Dennoch habe Schewardnadse, so heißt es, erneut angeregt, daß beide Seiten - Pakistan und die UdSSR - ihre Waffenlieferungen an den Widerstand einstellen sollten. In einer gemeinsamen Erklärung beteuerten die Sowjetunion und Pakistan gestern überdies ihre Absicht, zur Bildung einer afghanischen Regierung „auf breiter Basis“ beizutragen. Beide Seiten, so ist der gemeinsamen Erklärung zu entnehmen, unterstützen „ein souveränes, unabhängiges und blockfreies Afghanistan“.

Die pakistanische Regierung steckt nun in der Zwickmühle: Einerseits will sie weiter die Wirtschafts- und Militärhilfe von Saudi-Arabien und Washington einstreichen (mit Washington gibt es ohnehin schon Schwierigkeiten wegen des Atomprogramms) und kann deshalb die Mudschaheddin nicht fallenlassen.

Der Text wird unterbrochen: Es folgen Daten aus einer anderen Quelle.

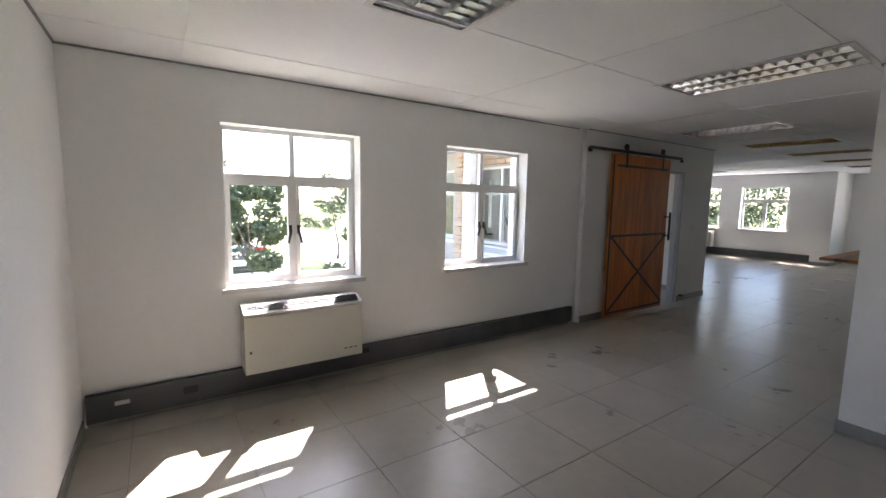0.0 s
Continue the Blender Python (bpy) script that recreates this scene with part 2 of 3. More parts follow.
def slab(bm, axis, c0, c1, a0, a1, b0, b1, holes):
    """A slab from c0 to c1 along an axis, over a and b (the other two, in order), with holes (a0, a1, b0, b1) right through."""
    av = sorted({a0, a1, *[h[0] for h in holes], *[h[1] for h in holes]})
    bv = sorted({b0, b1, *[h[2] for h in holes], *[h[3] for h in holes]})
    av, bv = [a for a in av if a0 <= a <= a1], [b for b in bv if b0 <= b <= b1]

    def solid(i, j):
        if i < 0 or j < 0 or i >= len(av) - 1 or j >= len(bv) - 1:
            return False
        ca, cb = (av[i] + av[i + 1]) / 2, (bv[j] + bv[j + 1]) / 2
        return not any(h[0] < ca < h[1] and h[2] < cb < h[3] for h in holes)
    cache = {}

    def vert(c, a, b):
        k = (c, a, b)
        if k not in cache:
            p = [a, b]
            p.insert(axis, c)
            cache[k] = bm.verts.new(p)
        return cache[k]
    for i in range(len(av) - 1):
        for j in range(len(bv) - 1):
            if not solid(i, j):
                continue
            A0, A1, B0, B1 = av[i], av[i + 1], bv[j], bv[j + 1]
            for c in (c0, c1):
                bm.faces.new((vert(c, A0, B0), vert(c, A1, B0), vert(c, A1, B1), vert(c, A0, B1)))
            for di, dj, p, q in ((-1, 0, (A0, B0), (A0, B1)), (1, 0, (A1, B0), (A1, B1)), (0, -1, (A0, B0), (A1, B0)), (0, 1, (A0, B1), (A1, B1))):
                if not solid(i + di, j + dj):
                    bm.faces.new((vert(c0, *p), vert(c1, *p), vert(c1, *q), vert(c0, *q)))


def wall(name, axis, c0, c1, a0, a1, holes=(), material=None, label="white painted plaster wall", z0=0.0, z1=None):
    bm = bmesh.new()
    slab(bm, axis, c0, c1, a0, a1, z0, H if z1 is None else z1, list(holes))
    return struct(name, bm, material or PAINT, label, "wall")


# ---------- structure ----------
WT, WB = 2.25, 0.92
W1, W2 = (0.74, 1.905), (2.892, 4.08)
WIN_N = {"a": (-4.21, -2.975), "b": (-2.37, -1.10)}
WIN_C = (1.41, 2.77)
BWIN = (6.774, 7.973)
S2, S1 = (-4.06, -2.88), (-2.222, -1.085)
COLW, COLE = -0.40, 0.02     # pier at the end of the hall
SE, SN = 5.055, 8.222        # store: east and north faces
XE = 5.6
YN, YC, YS = 16.15, 17.40, -0.21
ECY, EWX, EEND = 4.45, 2.965, 8.275

# walls; the faces towards the rooms carry the measured coordinates
wall("wall_west", 0, -0.30, 0.0, YS - 0.2, 5.10, [(W1[0], W1[1], WB - 0.03, WT), (W2[0], W2[1], WB - 0.03, WT)])
wall("wall_south", 1, YS - 0.2, YS, 0.0, XE)
# unseen closing wall; XE is chosen close in to brighten hall and corridor
wall("wall_far_east", 0, XE, XE + 0.25, YS - 0.2, YC + 0.25)
wall("wall_south_of_store", 1, ECY, ECY + 0.12, EWX + 0.085, XE)
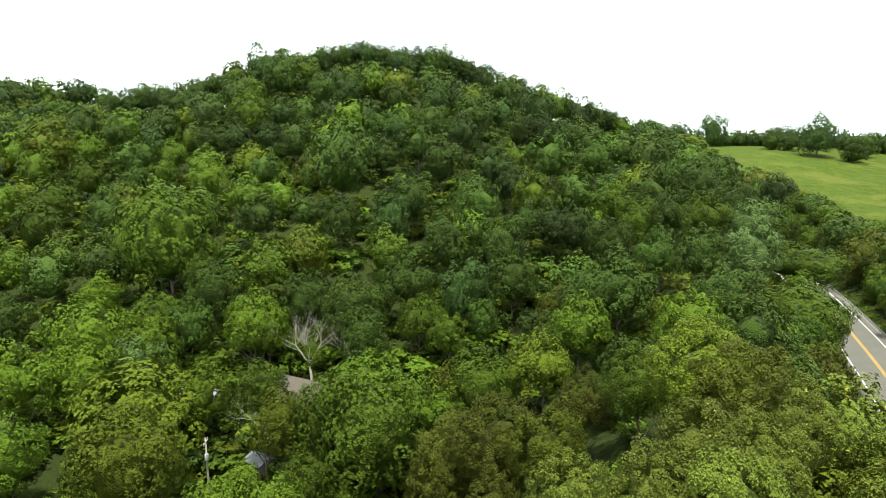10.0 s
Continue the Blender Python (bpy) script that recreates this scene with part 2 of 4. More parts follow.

Andererseits ist die junge Regierung von Benazir Bhutto aber auch an einer Befriedung interessiert, damit die 3,5 Millionen Flüchtlinge aus dem Nachbarland repatriiert werden können. Die Tendenz der pakistanischen Regierung geht - nach der Amtsübernahme durch Frau Bhutto und angesichts der eher moderaten Führungspersönlichkeit der Siebener-Allianz, Mudschadeddi - anscheinend in Richtung der eher kompromißbereiten Kräfte unter den Mudschaheddin.